Lien (pictured) will be able to meet Chinese President Hu Jintao, who is favour of greater ties with Taiwan since Ma Ying-jeou became the island’s president.
Although Beijing considers Taiwan a “rebel province” and has been trying to strip the island of all diplomatic recognition, it has not expressed any objections to its presence at the Asia-Pacific summit.
Yang Yi, spokesman for the mainland’s Taiwan Affairs Office, said that Mr Lien’s choice was a “positive development” in cross-strait relations.
“Mr Lien and Mr Hu have already met five times . . . Taiwan's participation in international affairs has taken another step forward,” Alexander Huang Chieh-cheng, a professor at Tamkang University in Taipei, told the South China Morning Post.
From 3 to 7 November Chen Yunlin, head of the mainland's Association for Relations across the Taiwan Strait, will travel to the island with a 60-member delegation to discuss direct cross-Strait shipping, air transport, postal services, food safety and tourism cooperation as well as exchange views on financial cooperation to withstand the international financial crisis.

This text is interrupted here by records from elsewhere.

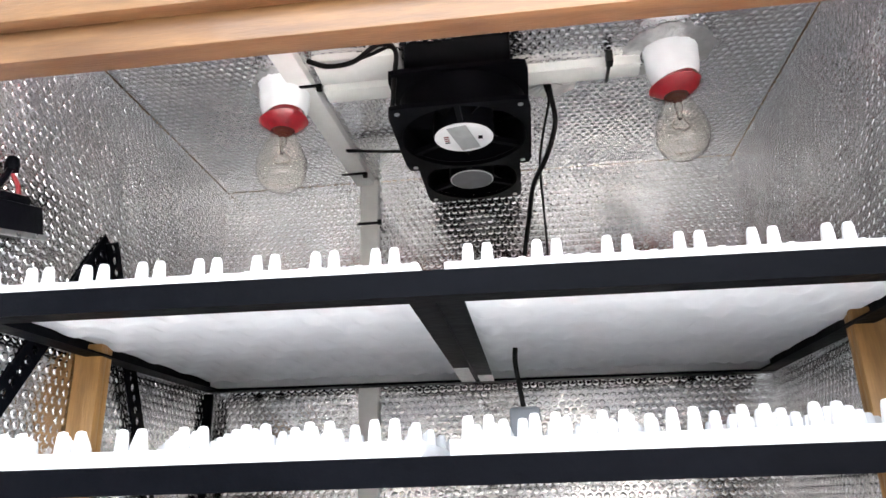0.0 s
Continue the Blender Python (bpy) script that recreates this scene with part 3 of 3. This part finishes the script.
def axial_fan(size, thick, label):
    """Square axial fan lying in x, y with its face at z = 0 and its body above it."""
    fa = thing("axial_fan", label, "fan")
    h = size / 2

    def flange(z0, z1):
        bm = bmesh.new()
        n = 48
        rad = h * 0.93
        q = [[], [], [], []]
        for k in range(n):
            a = 2 * math.pi * k / n + math.pi / 4
            c, s = math.cos(a), math.sin(a)
            m = max(abs(c), abs(s))
            ou, ov = h * c / m * (0.965 if m < 0.72 else 1), h * s / m * (0.965 if m < 0.72 else 1)
            for i, (x, y, z) in enumerate(((rad * c, rad * s, z0), (ou, ov, z0), (ou, ov, z1), (rad * c, rad * s, z1))):
                q[i].append(bm.verts.new((x, y, z)))
        for k in range(n):
            j = (k + 1) % n
            for i in range(4):
                bm.faces.new((q[i][k], q[i][j], q[(i + 1) % 4][j], q[(i + 1) % 4][k]))
        return bm
    part("flange", flange(0, 0.005), BLACK, fa)
    part("flange", flange(thick - 0.005, thick), BLACK, fa)
    part("casing", lathe([(h * 0.93, 0.0052), (h * 0.955, 0.006), (h * 0.955, thick - 0.006), (h * 0.93, thick - 0.0052), (h * 0.92, thick / 2), (h * 0.93, 0.0052)], 40), BLACK, fa)
    hub = part("motor_hub", lathe([(0, 0.0016), (h * 0.44, 0.0016), (h * 0.46, 0.004), (h * 0.46, thick - 0.006), (0, thick - 0.006)], 36), BLACK, fa)
    part("hub_label", lathe([(0, 0.0006), (h * 0.44, 0.0006), (h * 0.44, 0.0014), (0, 0.0014)], 36), LABEL, hub, "round white paper label")
    fa_hubs.append(hub)
    for k in range(3):
        a = 0.5 + k * 2.094
        bm = boxes((h * 0.45, h * 0.94, -0.003, 0.003, 0.002, 0.008))
        part("strut", bm, BLACK, fa, smooth=False, at=pose(0, 0, 0, 0, 0, math.degrees(a)))
    for k in range(7):
        bm = bmesh.new()
        g = []
        for i in range(5):
            r = h * (0.46 + 0.43 * i / 4)
            w = 0.32 - 0.02 * i
            a0, a1 = -w, w
            g.append([bm.verts.new((r * math.cos(t), r * math.sin(t), z)) for t, z in ((a0, 0.012), (0, 0.012 + (thick - 0.02) * 0.42), (a1, thick - 0.010))])
        for a, b in zip(g, g[1:]):
            for i in range(2):
                bm.faces.new((a[i], a[i + 1], b[i + 1], b[i]))
        bmesh.ops.solidify(bm, geom=bm.faces[:], thickness=0.0015)
        part("blade", bm, BLACK, fa, at=pose(0, 0, 0, 0, 0, k * 360 / 7))
    for sx in (-1, 1):
        for sy in (-1, 1):
            part("screw", lathe([(0, -0.0015), (0.0028, -0.001), (0.003, 0.0), (0, 0.0)], 10), METAL, fa, at=Matrix.Translation((sx * h * 0.86, sy * h * 0.86, 0)))
    return fa


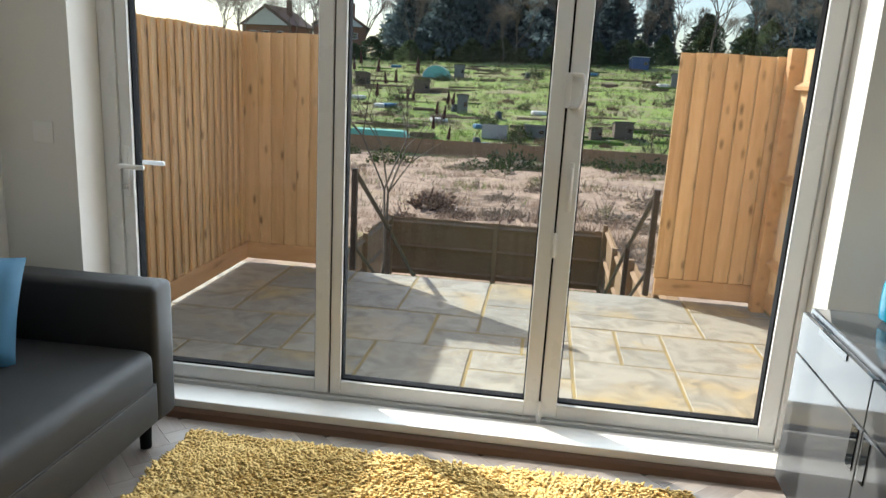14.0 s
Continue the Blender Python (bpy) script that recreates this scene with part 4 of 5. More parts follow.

This is the highest level delegation to visit Taiwan since the island broke away from the mainland in 1949.
Some 7,000 police officers have been deployed to protect the mainland delegation.
Security concerns are high since a group of anti-Chinese activists jostled a Chinese official, Zhang Mingqing.
Following Taipei’s apology for the incident Taiwan’s Attorney General’s Office filed charges for violence causing bodily harm against Wang Ting-yu, a Democratic Progressive Party (DPP) councillor in southern Tainan City. He could get up to 14 months in jail.
Tainan's police chief was also demoted as a result of the incident.